В 1980 году была предпринята очередная попытка, - рукопись отдали на отзыв известному театроведу К.Л.Рудницкому, который откликнулся разгромной рецензией, объявляющей Евреинова “человеком больным, буквально без реальных сомнений - одержимым манией величия” (стр. 7). По всей видимости, ведущему исследователю творчества Мейерхольда показался избыточным воинственный индивидуализм Евреинова, объявляющего себя первооткрывателем в целом ряде театральных направлений.
Так, в главе “О сатирической монодраме и ее использовании в “Кривом зеркале” автор приводит высказывание австрийского драматурга Франца Чкора, прямо называющего переведенную им монодраму Евреинова “В кулисах души” предвестницей основных посылок немецкого театрального экспрессионизма (стр. 286).

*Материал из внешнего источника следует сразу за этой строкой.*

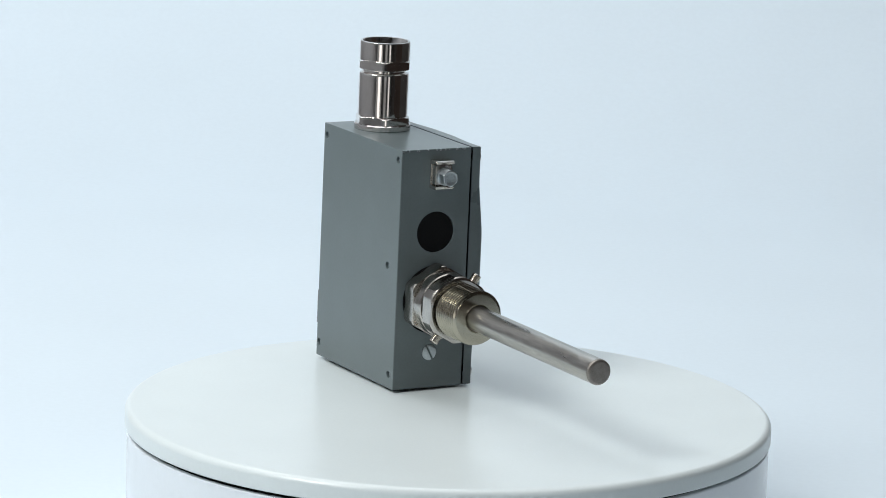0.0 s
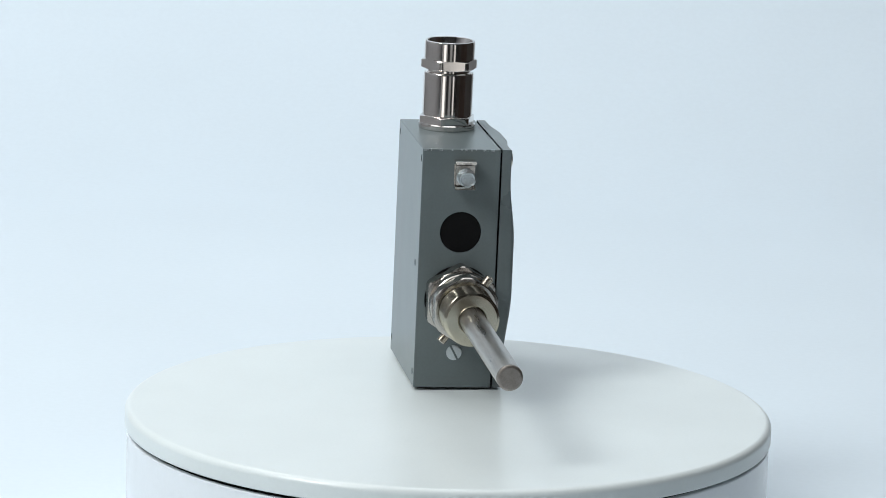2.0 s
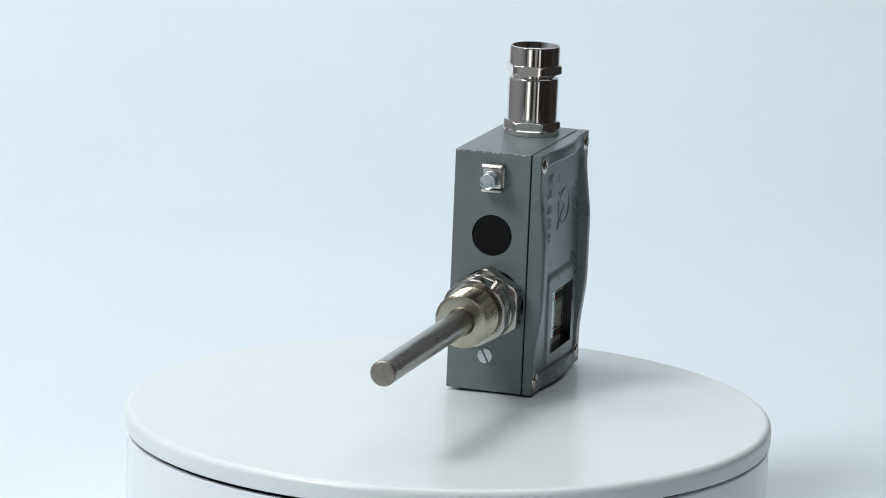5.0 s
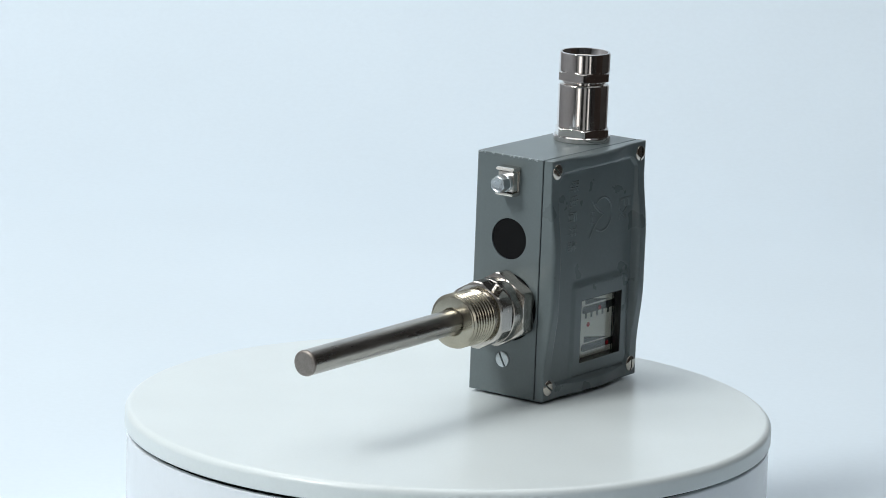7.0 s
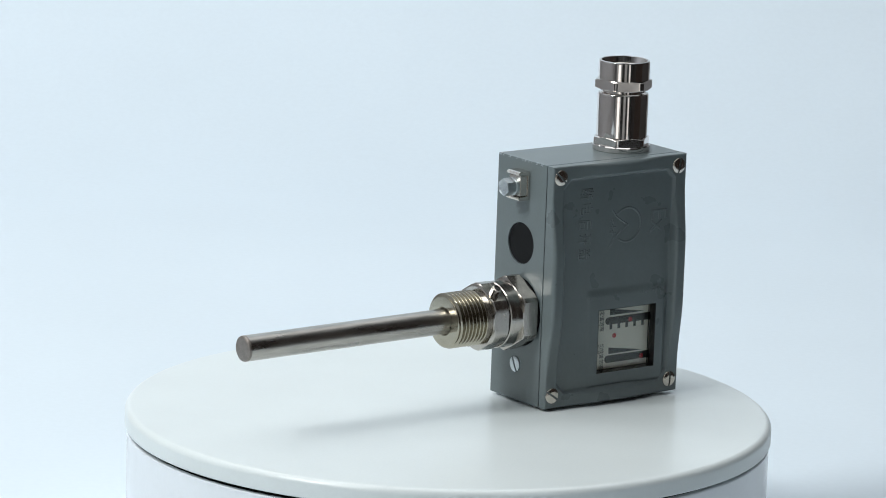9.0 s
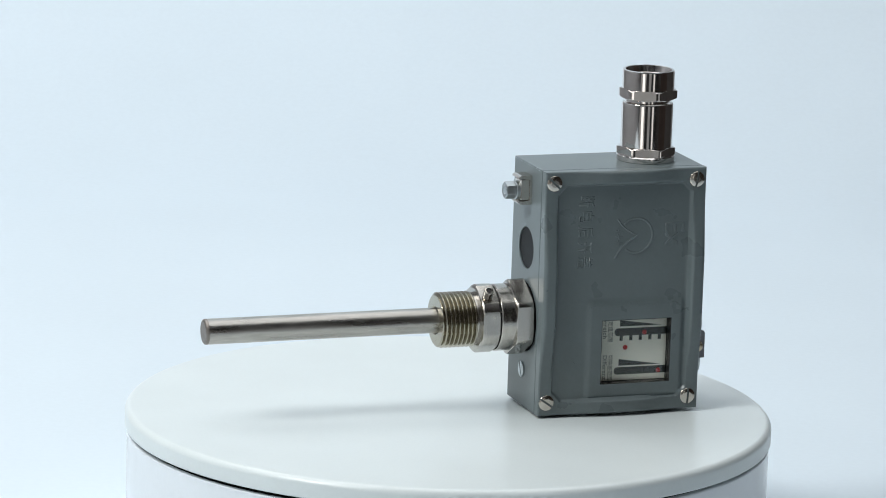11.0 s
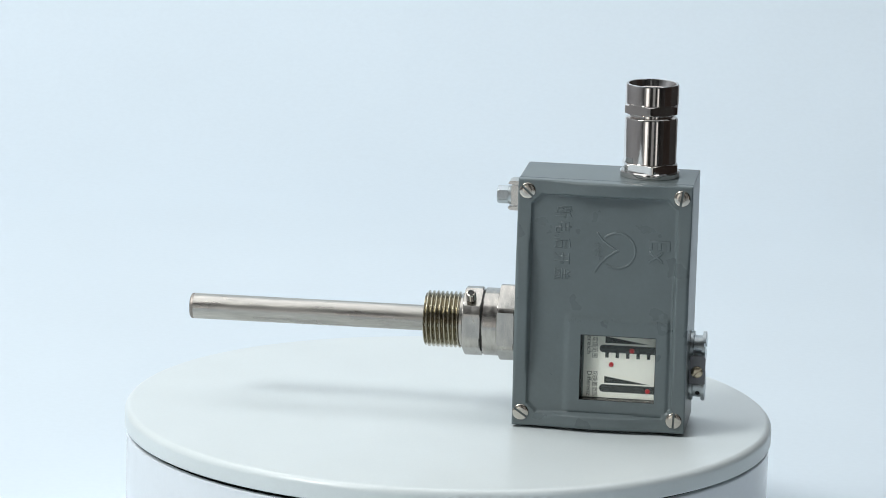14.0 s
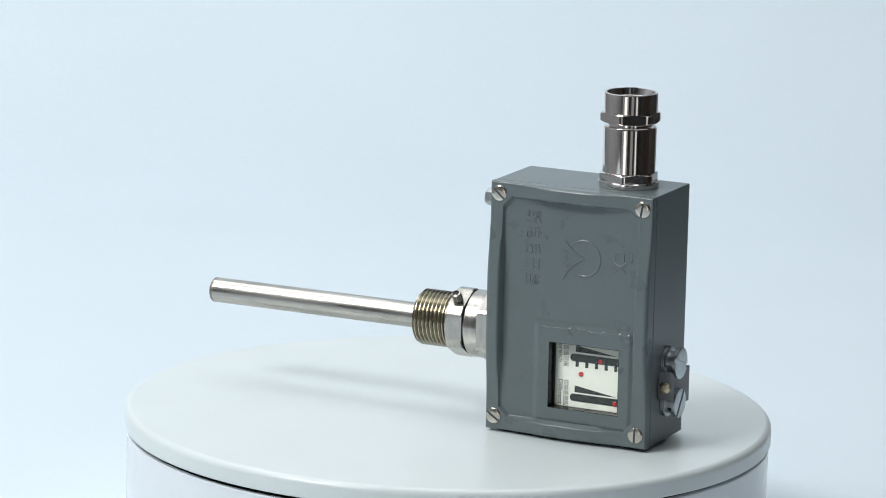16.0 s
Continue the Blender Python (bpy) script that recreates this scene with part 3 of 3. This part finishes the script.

К высказыванию Чокора автор добавляет только, что немецкий кино-экспрессионизм тоже не обошелся без его участия.
Впрочем, первенство в теоретической разработке театральной формы монодрамы вне всякого сомнения принадлежит именно Евреинову. Проще всего определит ее как театральный эквивалент литературного направления, названного Уильямом Джеймсом “потоком сознания”. Однако, сатирическое преломление, которое приобрел принцип монодрамы в “Кривом зеркале”, приводило зачастую к излишнему упрощению, утилитарности приема. В “Кулисах души” он получил уже непосредственно психоаналитически-физиологическое толкование: фрейдовские Id, Ego и SuperEgo предстают персонифицированными в конкретных персонажах, а местом действия становится внутренность грудной клетки.
В заключение стоит сказать, что книга Евреинова, при всей серьезности затронутых в ней проблем, написана живым, интересным языком. И по широте возможной аудитории - от серьезного исследователя до скучающей домохозяйки - может встать в один ряд с лучшими изданиями этого плана - воспоминаниями Ингмара Бергмана, Михаила Чехова и Анатолия Мариенгофа.